With this in mind, write the function nthKaprekarNumber(n) that takes a non-negative int n and returns the nth Kaprekar number, where as usual we start counting at n==0.**nearestKaprekarNumber(n)**

Note: as noted above, please do not start this problem prior to completing nthKaprekarNumber in Friday's recitation. Portions of that solution will prove very helpful here.

Bearing in mind the definition of Kaprekar Number from above, write the function nearestKaprekarNumber(n) that takes an int or float value n and returns the Kaprekar number closest to n, with ties going to smaller value. For example, nearestKaprekarNumber(49) returns 45, and nearestKaprekarNumber(51) returns 55. And since ties go to the smaller number, nearestKaprekarNumber(50) returns 45.

Note: as you probably guessed, this also cannot be solved by counting up from 0, as that will not be efficient enough to get past the autograder. Hint: one way to solve this is to start at n and grow in each direction until you find a Kaprekar number.**nthLeftTruncatablePrime(n)**

Write the function nthLeftTruncatablePrime(n). See here for details. So nthLeftTruncatablePrime(0) returns 2, and nthLeftTruncatablePrime(10) returns 53.**nthCarolPrime(n)**

Write the function nthCarolPrime(n), which takes a non-negative int and returns the nth Carol Prime, which is a prime number of the form ((2**k - 1)**2 - 2) for some value positive int k. For example, if k equals 3, ((2**3 - 1)**2 -2) equals 47, which is prime, and so 47 is a Carol Prime. The first several Carol primes are: 7, 47, 223, 3967, 16127, 1046527, 16769023,... As such, nthCarolPrime(0) returns 7.

Note: You must use a reasonably efficient approach that quickly works up to n==9, which will return a 12-digit answer! In particular, this means you cannot just edit isPrime.
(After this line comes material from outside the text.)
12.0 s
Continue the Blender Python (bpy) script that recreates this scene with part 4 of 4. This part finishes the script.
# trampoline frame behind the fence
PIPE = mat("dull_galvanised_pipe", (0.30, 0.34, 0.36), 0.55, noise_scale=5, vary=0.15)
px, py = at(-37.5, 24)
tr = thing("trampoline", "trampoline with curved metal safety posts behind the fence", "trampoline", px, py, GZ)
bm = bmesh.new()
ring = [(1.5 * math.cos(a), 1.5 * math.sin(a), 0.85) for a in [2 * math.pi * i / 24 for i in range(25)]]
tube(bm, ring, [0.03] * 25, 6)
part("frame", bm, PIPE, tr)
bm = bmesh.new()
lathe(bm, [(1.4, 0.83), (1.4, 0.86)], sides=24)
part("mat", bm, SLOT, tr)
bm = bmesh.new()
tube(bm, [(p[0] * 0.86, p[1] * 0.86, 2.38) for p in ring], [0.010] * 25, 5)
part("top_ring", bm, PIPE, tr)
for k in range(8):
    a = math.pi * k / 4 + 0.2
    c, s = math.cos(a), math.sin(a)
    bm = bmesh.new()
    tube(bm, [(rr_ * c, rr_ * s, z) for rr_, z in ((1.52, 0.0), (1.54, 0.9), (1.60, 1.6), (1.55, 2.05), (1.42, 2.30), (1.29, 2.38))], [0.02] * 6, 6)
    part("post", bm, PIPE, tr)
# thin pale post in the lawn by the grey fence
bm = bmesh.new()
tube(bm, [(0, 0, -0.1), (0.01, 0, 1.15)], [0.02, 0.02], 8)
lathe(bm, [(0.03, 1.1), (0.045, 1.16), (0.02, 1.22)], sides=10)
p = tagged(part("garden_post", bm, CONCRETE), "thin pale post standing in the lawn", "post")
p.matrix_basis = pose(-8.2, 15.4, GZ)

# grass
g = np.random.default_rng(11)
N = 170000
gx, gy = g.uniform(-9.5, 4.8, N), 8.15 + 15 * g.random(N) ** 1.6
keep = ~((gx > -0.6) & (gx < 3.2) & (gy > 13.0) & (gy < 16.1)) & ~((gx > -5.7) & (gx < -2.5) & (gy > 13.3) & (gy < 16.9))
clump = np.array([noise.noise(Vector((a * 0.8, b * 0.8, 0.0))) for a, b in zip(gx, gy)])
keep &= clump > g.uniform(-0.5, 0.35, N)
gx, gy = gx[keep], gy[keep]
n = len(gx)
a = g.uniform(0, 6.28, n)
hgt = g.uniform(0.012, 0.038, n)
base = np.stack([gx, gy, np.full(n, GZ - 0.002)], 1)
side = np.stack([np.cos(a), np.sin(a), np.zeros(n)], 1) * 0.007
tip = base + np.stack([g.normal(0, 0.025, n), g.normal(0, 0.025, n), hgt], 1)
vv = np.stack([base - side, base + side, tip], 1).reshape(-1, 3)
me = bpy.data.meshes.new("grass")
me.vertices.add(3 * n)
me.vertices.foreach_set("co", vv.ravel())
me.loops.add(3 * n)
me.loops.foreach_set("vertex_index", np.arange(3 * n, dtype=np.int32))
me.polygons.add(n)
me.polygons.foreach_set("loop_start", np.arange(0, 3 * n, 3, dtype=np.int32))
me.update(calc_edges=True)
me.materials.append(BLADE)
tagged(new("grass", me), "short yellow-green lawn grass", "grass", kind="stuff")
Hint: you may need to generate only Carol numbers, and then test those as you go for primality (and you may need to think about that hint for a while for it to make sense!).**Happy Primes**

Background: read the first paragraph from the Wikipedia page on happy numbers. After some thought, we see that no matter what number we start with, when we keep replacing the number by the sum of the squares of its digits, we'll always either arrive at 4 (unhappy) or at 1 (happy). With that in mind, we want to write the function nthHappyNumber(n). However, to write that function, we'll first need to write isHappyNumber(n) (right?). And to write that function, we'll first need to write sumOfSquaresOfDigits(n). And that's top-down design! Here we go....
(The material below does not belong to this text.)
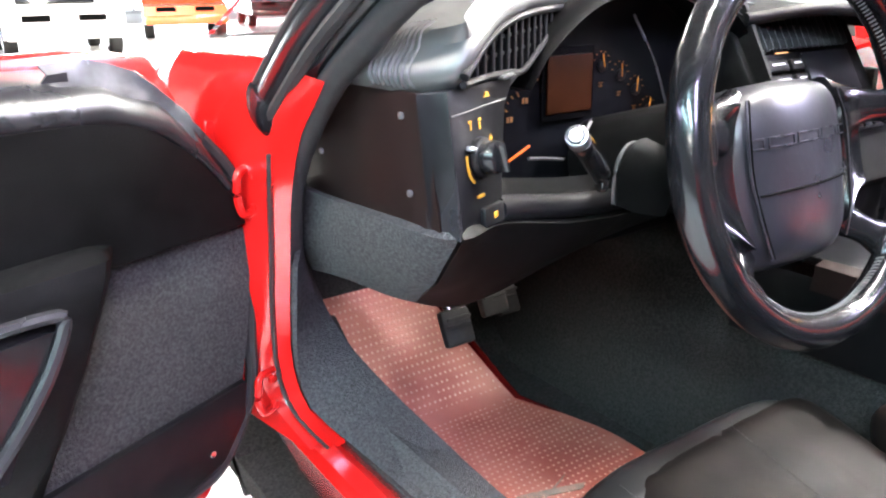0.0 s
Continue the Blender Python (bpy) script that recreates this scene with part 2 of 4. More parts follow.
def tube(pts, r, seg=10, n=0, up=(0, 0, 1), flat=1.0, r2=None):
    """A swept tube; flat squeezes it along its own normal."""
    pts = smoothed(pts, n) if n else [Vector(p) for p in pts]
    rings = []
    for i, p in enumerate(pts):
        d = (pts[min(i + 1, len(pts) - 1)] - pts[max(i - 1, 0)]).normalized()
        a = d.cross(Vector(up))
        a = a.normalized() if a.length > 1e-4 else d.cross(Vector((1, 0, 0))).normalized()
        b = a.cross(d)
        f = i / max(1, len(pts) - 1)
        rr = r if r2 is None else r + (r2 - r) * f
        rings.append([p + rr * (math.cos(t) * a + flat * math.sin(t) * b) for t in (2 * math.pi * k / seg for k in range(seg))])
    return loft(rings)


def sheet(rows, thick=0.004):
    """A thick skin over a grid of points: the grid, its offset copy, and walls between them."""
    bm = loft([[Vector(p) for p in r] for r in rows], closed=False, caps=False)
    bmesh.ops.recalc_face_normals(bm, faces=bm.faces)
    bm.normal_update()
    bm.verts.ensure_lookup_table()
    edge = [e for e in bm.edges if e.is_boundary]
    faces = bm.faces[:]
    twin = {v: bm.verts.new(v.co - v.normal * thick) for v in bm.verts[:]}
    for f in faces:
        bm.faces.new([twin[v] for v in reversed(f.verts)])
    for e in edge:
        v, w = e.verts
        bm.faces.new((v, w, twin[w], twin[v]))
    return bm


def cushion(m, size, e=3.0, nu=20, nv=14, puff=None):
    """A padded, pillow-like block (a superellipsoid) of a given size, posed by m."""
    rings = []
    for i in range(1, nv):
        v = -math.pi / 2 + math.pi * i / nv
        cz, sz = math.copysign(abs(math.cos(v)) ** (2 / e), math.cos(v)), math.copysign(abs(math.sin(v)) ** (2 / e), math.sin(v))
        ring = []
        for k in range(nu):
            u = 2 * math.pi * k / nu
            cx, sx = math.copysign(abs(math.cos(u)) ** (2 / e), math.cos(u)), math.copysign(abs(math.sin(u)) ** (2 / e), math.sin(u))
            p = Vector((size[0] / 2 * cz * cx, size[1] / 2 * cz * sx, size[2] / 2 * sz))
            ring.append(m @ (puff(p) if puff else p))
        rings.append(ring)
    return loft(rings)


def solid(poly, depth, m=Matrix(), bevel=0.0, seg=2):
    """A flat outline (x, y) with depth along z, its edges rounded."""
    bm = bmesh.new()
    f = bm.faces.new([bm.verts.new((x, y, 0)) for x, y in poly])
    r = bmesh.ops.extrude_face_region(bm, geom=[f])
    bmesh.ops.translate(bm, vec=(0, 0, depth), verts=[v for v in r["geom"] if isinstance(v, bmesh.types.BMVert)])
    if bevel:
        bmesh.ops.bevel(bm, geom=bm.edges[:], offset=bevel, segments=seg, affect="EDGES", profile=0.5)
    bmesh.ops.transform(bm, matrix=m, verts=bm.verts)
    return bm


def joined(bms):
    out = bmesh.new()
    for b in bms:
        me = bpy.data.meshes.new("tmp")
        b.to_mesh(me)
        b.free()
        out.from_mesh(me)
        bpy.data.meshes.remove(me)
    return out


def basis(o, x, y):
    """A pose with its origin at o, x along x and y as near y as can be."""
    x = Vector(x).normalized()
    z = x.cross(Vector(y)).normalized()
    y = z.cross(x)
    return Matrix(((x.x, y.x, z.x, o[0]), (x.y, y.y, z.y, o[1]), (x.z, y.z, z.z, o[2]), (0, 0, 0, 1)))


def disc(r, h, m, seg=28, bevel=0.001):
    bm = bmesh.new()
    bmesh.ops.create_cone(bm, cap_ends=True, segments=seg, radius1=r, radius2=r, depth=h, matrix=Matrix())
    if bevel:
        es = [e for e in bm.edges if abs(e.verts[0].co.z - e.verts[1].co.z) < 1e-6]
        bmesh.ops.bevel(bm, geom=es, offset=bevel, segments=2, affect="EDGES", profile=0.5)
    bmesh.ops.transform(bm, matrix=m, verts=bm.verts)
    return bm


def bars(parent, name, mat, m, items, h=0.0006):
    """Small printed marks: (x, y, w, h) plates on the face posed by m, one mesh."""
    return part(name, joined([rbox((w, d, h), m @ pose(x, y, h / 2), 0) for x, y, w, d in items]), mat, parent, smooth=False)


# ---- the hall ----
GZ = -0.17
part("ground", rbox((70, 70, 0.1), pose(0, 10, GZ - 0.05), 0), CONCRETE, smooth=False)
tagged(bpy.data.objects["ground"], "pale polished concrete showroom floor", "floor", kind="structure")
for nm, sz, at in (("wall_north", (60, 0.3, 6), (0, 30, 2.8)), ("wall_south", (60, 0.3, 6), (0, -14, 2.8)),
                   ("wall_east", (0.3, 44, 6), (24, 8, 2.8)), ("wall_west", (0.3, 44, 6), (-9, 8, 2.8))):
    tagged(part(nm, rbox(sz, pose(*at), 0), WALL if nm in ("wall_north", "wall_east") else DARK_WALL, smooth=False), "painted showroom wall", "wall", kind="structure")
tagged(part("ceiling", rbox((60, 46, 0.2), pose(18, 8, 3.06), 0), CEILING, smooth=False), "dark showroom ceiling", "ceiling", kind="structure")


for nm, m, n in (("window_2", pose(3.0, 29.78, 1.45), 11), ("window_3", pose(23.78, 9.0, 1.45, 0, 0, 90), 11)):
    win = tagged(part(nm, rbox((2.2 * n + 0.3, 0.06, 2.6), m, 0.01), GREY, smooth=False), "long daylit showroom window in a grey frame", "window", kind="structure")
    for k in range(n):
        part("pane", rbox((2.05, 0.05, 2.3), m @ pose(2.2 * (k - (n - 1) / 2), -0.04 if nm == "window_2" else 0.04, 0), 0), DAYLIGHT, win, "daylit glass pane", smooth=False)



def strip_light(lamp, x, y, watts, tint, turn=0):
    """A long ceiling fitting with a glowing diffuser and its lamp just below it."""
    ob = thing("ceiling_light", "long bright fluorescent ceiling light", "ceiling light", group="ceiling lights")
    part("housing", rbox((0.34, 2.6, 0.06), pose(0, 0, 0.05), 0.01), GREY, ob, smooth=False)
    part("diffuser", rbox((0.3, 2.5, 0.04), pose(0, 0, 0), 0.01), lamp, ob, "glowing white diffuser", smooth=False)
    tube_light = bpy.data.lights.new("tube_light", "AREA")
    tube_light.shape, tube_light.size, tube_light.size_y = "RECTANGLE", 0.3, 2.5
    tube_light.energy, tube_light.color = watts, tint
    la = new("tube_light", tube_light)
    la.location = (0, 0, -0.03)
    la.parent = ob
    ob.matrix_basis = pose(x, y, 2.9, 0, 0, turn)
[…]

Note: the autograder will grade each of the following functions, so they are required. However, they also are here specifically because they are just the right helper functions to make nthHappyNumber(n) easier to write!**sumOfSquaresOfDigits(n)**

Write the function sumOfSquaresOfDigits(n) which takes a non-negative integer and returns the sum of the squares of its digits. Here are some test assertions for you (note that in the hw2.py starter file, instead of assert, these use assertEqual):assert(sumOfSquaresOfDigits(5) == 25) # 5**2 = 25 assert(sumOfSquaresOfDigits(12) == 5) # 1**2 + 2**2 = 1+4 = 5 assert(sumOfSquaresOfDigits(234) == 29) # 2**2 + 3**2 + 4**2 = 4 + 9 + 16 = 29

**isHappyNumber(n)**

Write the function isHappyNumber(n) which takes a possibly-negative integer and returns True if it is happy and False otherwise. Note that all numbers less than 1 are not happy. Here are some test assertions for you:assert(isHappyNumber(-7) == False) assert(isHappyNumber(1) == True) assert(isHappyNumber(2) == False) assert(isHappyNumber(97) == True) assert(isHappyNumber(98) == False) assert(isHappyNumber(404) == True) assert(isHappyNumber(405) == False)

**nthHappyNumber(n)**

Write the function nthHappyNumber(n) which takes a non-negative integer and returns the nth happy number (where the 0th happy number is 1). Here are some test assertions for you:assert(nthHappyNumber(0) == 1) assert(nthHappyNumber(1) == 7) assert(nthHappyNumber(2) == 10) assert(nthHappyNumber(3) == 13) assert(nthHappyNumber(4) == 19) assert(nthHappyNumber(5) == 23) assert(nthHappyNumber(6) == 28) assert(nthHappyNumber(7) == 31)

**nthHappyPrime(n)**

A happy prime is a number that is both happy and prime. Write the function nthHappyPrime(n) which takes a non-negative integer and returns the nth happy prime number (where the 0th happy prime number is 7).

**nthPowerfulNumber(n)**

Write the function nthPowerfulNumber(n). See here for details. So nthPowerfulNumber(0) returns 1, and nthPowerfulNumber(10) returns 64.**nthCircularPrime(n)**

Write the function nthCircularPrime that takes a non-negative int n and returns the nth Circular prime, which is a prime number that does not contain any 0's and such that all the numbers resulting from rotating its digits are also prime. The first Circular primes are 2, 3, 5, 7, 11, 13, 17, 31, 37, 71, 73, 79, 97, 113, 131, 197... To see why 197 is a Circular prime, note that 197 is prime, as is 971 (rotated left), as is 719 (rotated left again).